Short exercise: Repeat every line exactly, keeping the pictures out of the copy.
:: Information shown ::
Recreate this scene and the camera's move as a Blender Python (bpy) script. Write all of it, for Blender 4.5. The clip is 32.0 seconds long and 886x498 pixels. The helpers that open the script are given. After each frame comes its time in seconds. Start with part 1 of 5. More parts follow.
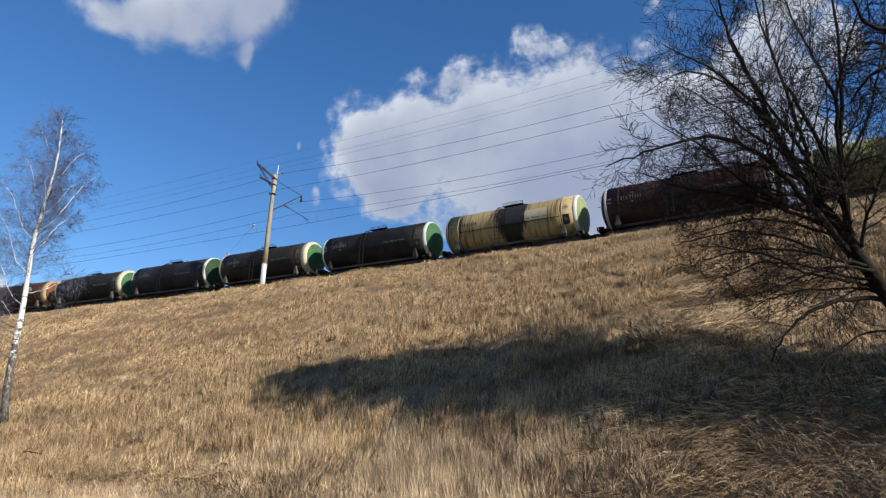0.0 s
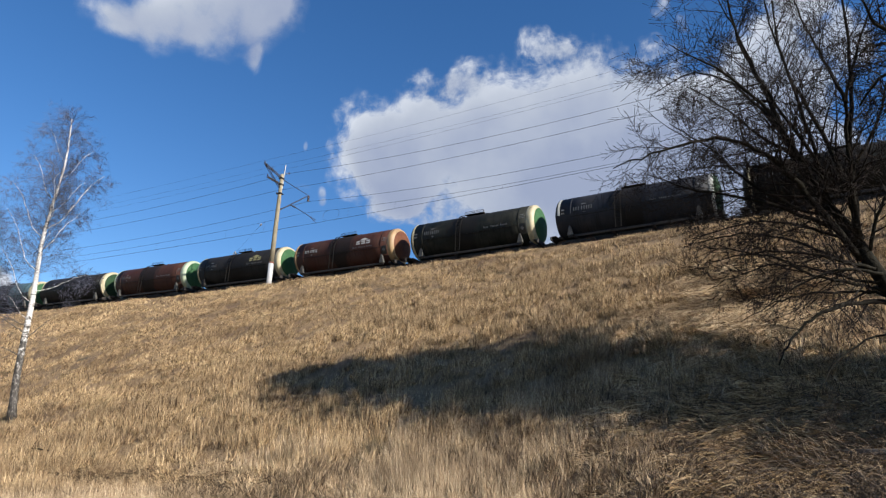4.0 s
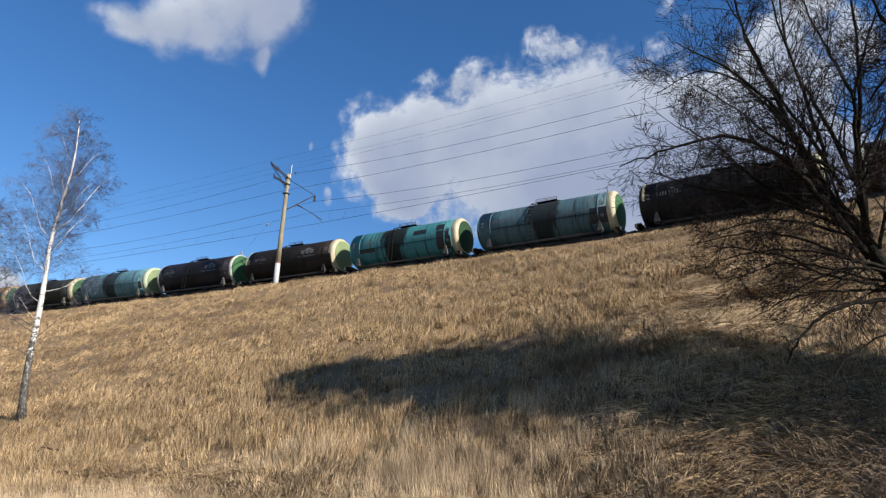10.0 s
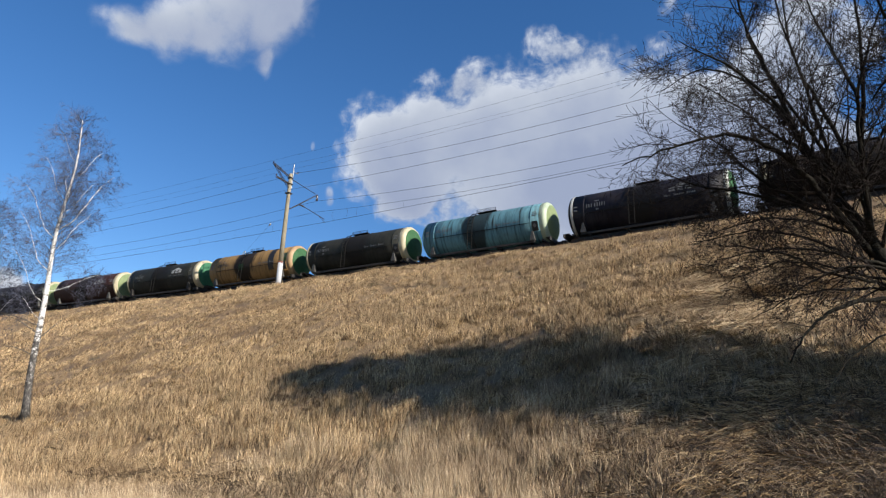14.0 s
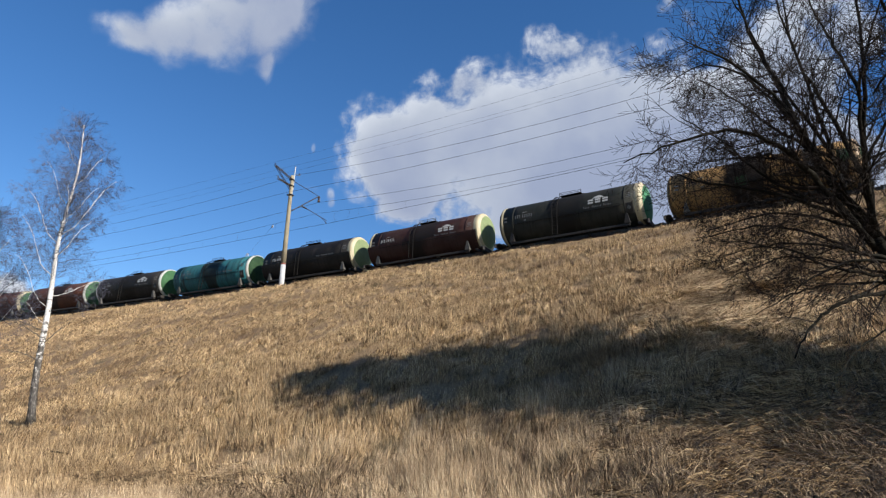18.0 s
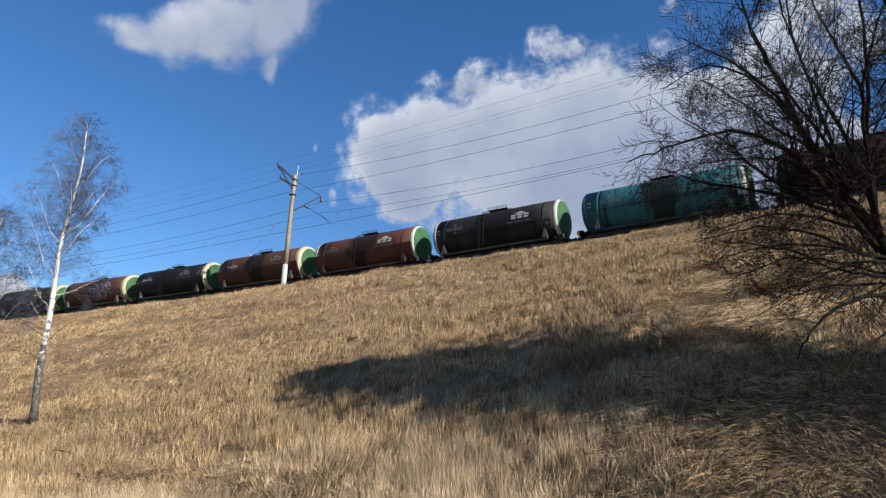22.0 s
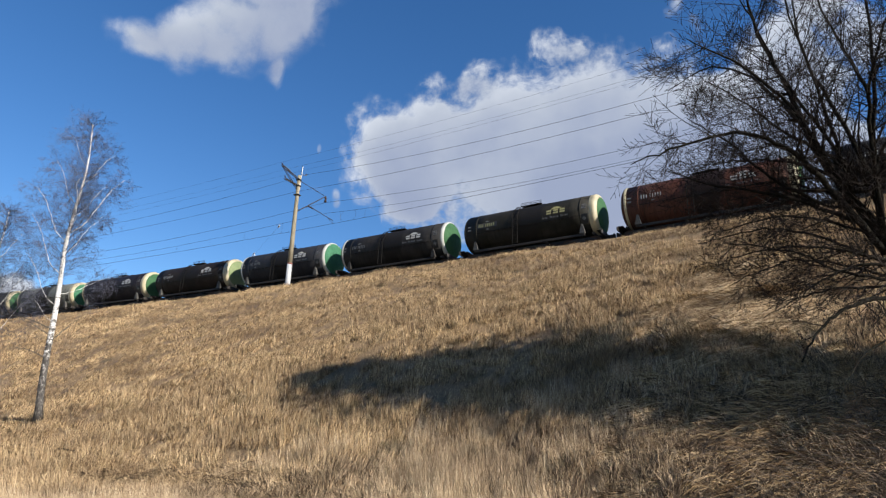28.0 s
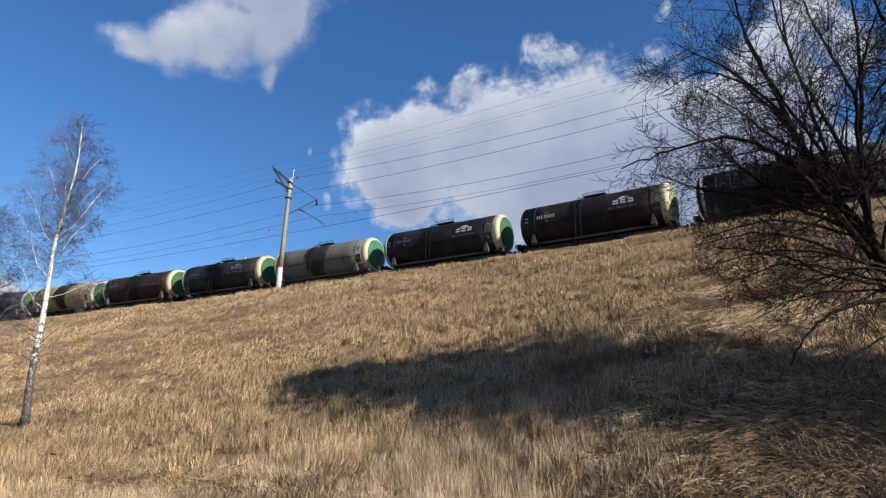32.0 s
:::
Output below:
Recreate this scene and the camera's move as a Blender Python (bpy) script. Write all of it, for Blender 4.5. The clip is 32.0 seconds long and 886x498 pixels. The helpers that open the script are given. After each frame comes its time in seconds. Start with part 1 of 5. More parts follow.
0.0 s
4.0 s
10.0 s
14.0 s
18.0 s
22.0 s
28.0 s
32.0 s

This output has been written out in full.